▶ **What needs to be done**
Identify and copy all lines of the material where the string "Euler" is found.

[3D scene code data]
===============

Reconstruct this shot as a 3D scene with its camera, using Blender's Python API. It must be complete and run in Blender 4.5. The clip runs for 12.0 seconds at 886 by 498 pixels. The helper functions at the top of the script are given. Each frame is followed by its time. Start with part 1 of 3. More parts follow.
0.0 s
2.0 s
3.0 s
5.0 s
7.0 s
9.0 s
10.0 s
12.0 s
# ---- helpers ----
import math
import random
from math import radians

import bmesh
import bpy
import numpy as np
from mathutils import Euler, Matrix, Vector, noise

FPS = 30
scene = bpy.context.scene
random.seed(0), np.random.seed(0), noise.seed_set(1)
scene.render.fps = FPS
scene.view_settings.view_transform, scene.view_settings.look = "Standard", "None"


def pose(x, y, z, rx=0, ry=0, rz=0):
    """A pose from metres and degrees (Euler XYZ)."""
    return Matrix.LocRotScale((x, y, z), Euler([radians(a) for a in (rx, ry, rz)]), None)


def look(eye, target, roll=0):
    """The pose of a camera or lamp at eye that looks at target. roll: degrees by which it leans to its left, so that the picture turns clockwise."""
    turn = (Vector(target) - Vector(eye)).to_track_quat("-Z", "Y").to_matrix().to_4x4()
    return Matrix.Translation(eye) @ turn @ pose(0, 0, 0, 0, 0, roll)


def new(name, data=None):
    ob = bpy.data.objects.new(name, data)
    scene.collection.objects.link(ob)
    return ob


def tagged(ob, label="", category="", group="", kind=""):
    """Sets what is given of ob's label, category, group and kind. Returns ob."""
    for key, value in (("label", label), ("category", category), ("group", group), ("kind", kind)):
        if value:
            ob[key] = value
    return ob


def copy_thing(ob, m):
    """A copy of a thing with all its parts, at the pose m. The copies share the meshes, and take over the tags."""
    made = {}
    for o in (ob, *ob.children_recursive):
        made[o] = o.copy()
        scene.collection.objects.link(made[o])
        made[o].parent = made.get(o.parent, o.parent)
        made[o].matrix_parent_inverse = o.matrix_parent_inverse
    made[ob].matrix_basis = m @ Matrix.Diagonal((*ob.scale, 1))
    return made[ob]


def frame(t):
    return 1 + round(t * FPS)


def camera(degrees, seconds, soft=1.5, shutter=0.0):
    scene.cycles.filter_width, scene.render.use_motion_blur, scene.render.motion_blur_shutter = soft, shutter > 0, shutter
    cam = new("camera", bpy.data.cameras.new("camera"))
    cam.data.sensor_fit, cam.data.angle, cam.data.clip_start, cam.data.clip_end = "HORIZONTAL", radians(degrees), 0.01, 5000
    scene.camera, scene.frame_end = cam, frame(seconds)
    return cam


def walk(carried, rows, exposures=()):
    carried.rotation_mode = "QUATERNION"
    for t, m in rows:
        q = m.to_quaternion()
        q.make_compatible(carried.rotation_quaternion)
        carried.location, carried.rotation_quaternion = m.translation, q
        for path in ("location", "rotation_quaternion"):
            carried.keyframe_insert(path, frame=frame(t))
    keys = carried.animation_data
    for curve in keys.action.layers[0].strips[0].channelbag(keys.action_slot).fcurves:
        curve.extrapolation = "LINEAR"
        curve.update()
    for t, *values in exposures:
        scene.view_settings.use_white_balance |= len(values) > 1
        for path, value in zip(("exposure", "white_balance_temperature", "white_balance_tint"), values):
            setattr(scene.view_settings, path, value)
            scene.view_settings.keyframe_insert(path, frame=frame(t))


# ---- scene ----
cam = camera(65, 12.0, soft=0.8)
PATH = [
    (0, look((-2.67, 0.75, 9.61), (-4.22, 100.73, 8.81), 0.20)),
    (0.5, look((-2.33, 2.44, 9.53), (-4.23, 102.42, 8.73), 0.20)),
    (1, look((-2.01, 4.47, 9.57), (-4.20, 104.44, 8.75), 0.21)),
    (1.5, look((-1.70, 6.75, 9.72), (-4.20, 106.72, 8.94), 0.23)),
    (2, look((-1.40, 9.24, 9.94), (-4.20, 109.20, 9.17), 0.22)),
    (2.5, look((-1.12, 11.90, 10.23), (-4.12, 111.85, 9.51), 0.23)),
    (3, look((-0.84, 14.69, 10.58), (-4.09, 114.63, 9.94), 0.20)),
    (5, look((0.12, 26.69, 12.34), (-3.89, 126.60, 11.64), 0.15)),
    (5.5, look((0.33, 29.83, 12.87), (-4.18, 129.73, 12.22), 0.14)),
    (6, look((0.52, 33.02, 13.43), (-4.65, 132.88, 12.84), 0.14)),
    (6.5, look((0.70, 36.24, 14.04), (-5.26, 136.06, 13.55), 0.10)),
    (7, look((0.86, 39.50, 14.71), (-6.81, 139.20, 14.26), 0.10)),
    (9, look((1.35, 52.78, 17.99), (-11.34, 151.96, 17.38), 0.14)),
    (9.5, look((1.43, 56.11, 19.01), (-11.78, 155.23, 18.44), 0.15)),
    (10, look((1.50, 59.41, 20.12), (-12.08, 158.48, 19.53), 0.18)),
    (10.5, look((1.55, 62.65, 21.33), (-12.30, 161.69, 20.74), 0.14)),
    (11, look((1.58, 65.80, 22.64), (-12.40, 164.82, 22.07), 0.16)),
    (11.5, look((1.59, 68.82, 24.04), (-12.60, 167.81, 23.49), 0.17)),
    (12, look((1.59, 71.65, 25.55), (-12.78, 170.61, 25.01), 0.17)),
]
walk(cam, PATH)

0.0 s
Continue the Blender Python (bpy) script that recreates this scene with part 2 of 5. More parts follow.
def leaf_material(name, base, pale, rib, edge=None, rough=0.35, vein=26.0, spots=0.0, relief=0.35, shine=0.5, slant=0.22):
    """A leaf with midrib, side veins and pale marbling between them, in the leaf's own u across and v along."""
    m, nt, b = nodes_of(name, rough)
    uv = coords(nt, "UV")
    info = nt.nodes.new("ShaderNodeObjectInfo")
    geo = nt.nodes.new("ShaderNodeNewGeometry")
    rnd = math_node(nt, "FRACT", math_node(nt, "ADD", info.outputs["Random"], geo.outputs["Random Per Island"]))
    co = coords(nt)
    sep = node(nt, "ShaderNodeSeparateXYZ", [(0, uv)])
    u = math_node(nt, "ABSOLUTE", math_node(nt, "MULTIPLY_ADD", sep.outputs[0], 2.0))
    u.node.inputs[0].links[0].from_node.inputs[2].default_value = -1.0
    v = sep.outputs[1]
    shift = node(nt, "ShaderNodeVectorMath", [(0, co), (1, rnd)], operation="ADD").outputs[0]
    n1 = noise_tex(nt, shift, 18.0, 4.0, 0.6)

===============

▶ **Exercise response**
from mathutils import Euler, Matrix, Vector, noise
    """A pose from metres and degrees (Euler XYZ)."""
    return Matrix.LocRotScale((x, y, z), Euler([radians(a) for a in (rx, ry, rz)]), None)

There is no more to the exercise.